J.C. Penney Co. Inc. plans to close six department store locations on April 24.
“The decision is the result of a careful and ongoing review of our store portfolio. It’s never easy to close a store, however, we feel this is a necessary business decision,” a spokeswoman for the retailer said Tuesday.
Stores on the chopping block are located at the Southgate Mall in Missoula, Mont., Myrtle Beach Mall in Myrtle Beach, S.C., Chapel Hill Mall in Akron, Ohio, North Hills Shopping Center in Raleigh, N.C., Tulsa Promenade in Tulsa, Okla., and Green Acres Mall in Valley Stream, N.Y.
The store count is far fewer than the 18 department stores and nine home furniture shops the retailer closed in 2019.

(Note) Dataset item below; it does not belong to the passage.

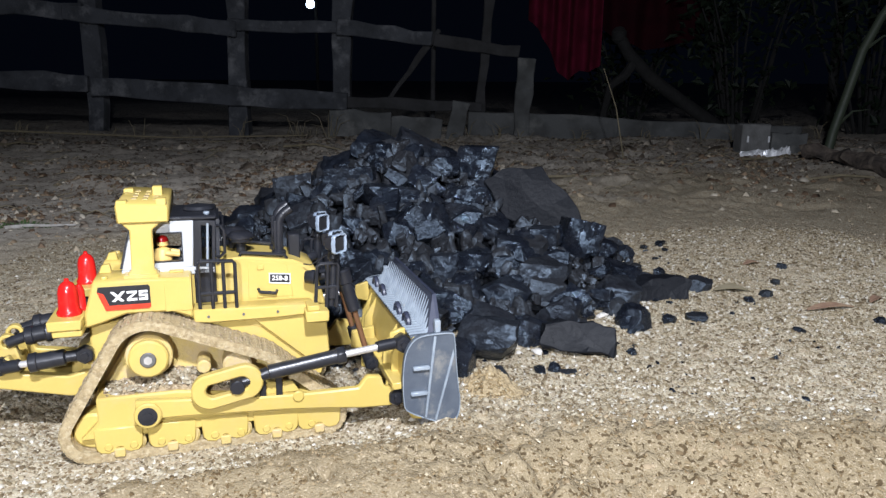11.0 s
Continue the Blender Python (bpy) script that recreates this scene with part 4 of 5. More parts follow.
def build_cab():
    y0 = 0.0325
    cab = part("cab_floor", box(-0.07, 0.0085, -y0, y0, 0.1385, 0.146, 0.001), M_white, dozer, "white cab with black front and windows")
    for s in (-1, 1):
        ya, yb = min(s * y0, s * (y0 - 0.003)), max(s * y0, s * (y0 - 0.003))
        outer = [(-0.0695, 0.1455), (-0.0105, 0.1455), (-0.0085, 0.1875), (-0.059, 0.1875)]
        win = [(-0.0475, 0.151), (-0.0185, 0.151), (-0.0185, 0.1775), (-0.0475, 0.1775)]
        side = part("side_wall", ring_plate(outer, win, ya, yb, 0.0006), M_white, cab, "white side wall with square window")
        part("window_gasket", ring_plate(win, [(-0.0465, 0.152), (-0.0195, 0.152), (-0.0195, 0.1765), (-0.0465, 0.1765)], ya - 0.0004, yb + 0.0004, 0), M_black, side)
        door = [(-0.0103, 0.1455), (0.0085, 0.1435), (0.0105, 0.1865), (-0.0083, 0.1875)]
        dwin = [(-0.003, 0.1495), (0.0055, 0.149), (0.007, 0.182), (-0.002, 0.1825)]
        dr = part("cab_door", ring_plate(door, dwin, ya, yb, 0.0005), M_black, cab, "black cab door with narrow window")
        part("door_pane", prof(dwin, s * (y0 - 0.002), s * (y0 - 0.0013), 0), M_glass, dr, smooth=False)
        part("door_bar", tube([(0.0015, s * (y0 + 0.0012), 0.1455), (0.0035, s * (y0 + 0.0012), 0.1845)], 0.0011), M_silver, dr, "grey upright bar")
        part("door_post", box(-0.0103, 0.0085, ya, yb, 0.1115, 0.1438, 0.0006), M_black, cab, "black lower door panel")
        part("mirror_bracket", tube([(0.0105, s * (y0 - 0.002), 0.182), (0.015, s * (y0 + 0.004), 0.182), (0.017, s * (y0 + 0.004), 0.178), (0.017, s * (y0 + 0.004), 0.158), (0.013, s * (y0 + 0.002), 0.154), (0.0095, s * (y0 - 0.002), 0.154)], 0.0014), M_black, cab, "black looped grab bar")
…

Separately, the company also plans to close a call center near Kansas City, according to a WARN filing in Kansas last week that said 243 positions would be eliminated. The WARN–worker adjustment and retraining notification–Act filings require employers with more than 100 employees to provide 60 days of written notice of their intention to lay off more than 50 employees.
On Jan. 9, the mass merchant said comparable store sales for the combined nine-week period ended Jan. 4, 2020, fell 7.5 percent. Adjusted comparable store sales, which exclude the impact of the retailer’s exit from major appliance and in-store furniture categories in 2019, declined 5.3 percent.
Despite the decrease in comparable store sales, the retailer was able to reaffirm financial guidance for full year fiscal 2019. Comparable store sales are expected to be down 7 percent to down 8 percent for the full year. Free cash flow is expected to be positive, J.C. Penney said.
The retailer will post fourth quarter and fiscal 2019 results on Feb. 27, 2020.
Credit ratings firm Moody’s Investors Service earlier this month identified inventory control as the key area where department stores will have to fine-tune performance if they want to see better results this year. Weak holiday sales have only intensified margin pressures, and retail operators in the channel have few options left to offset chronic sales weaknesses and market share losses to other retail channels, the credit ratings firm said.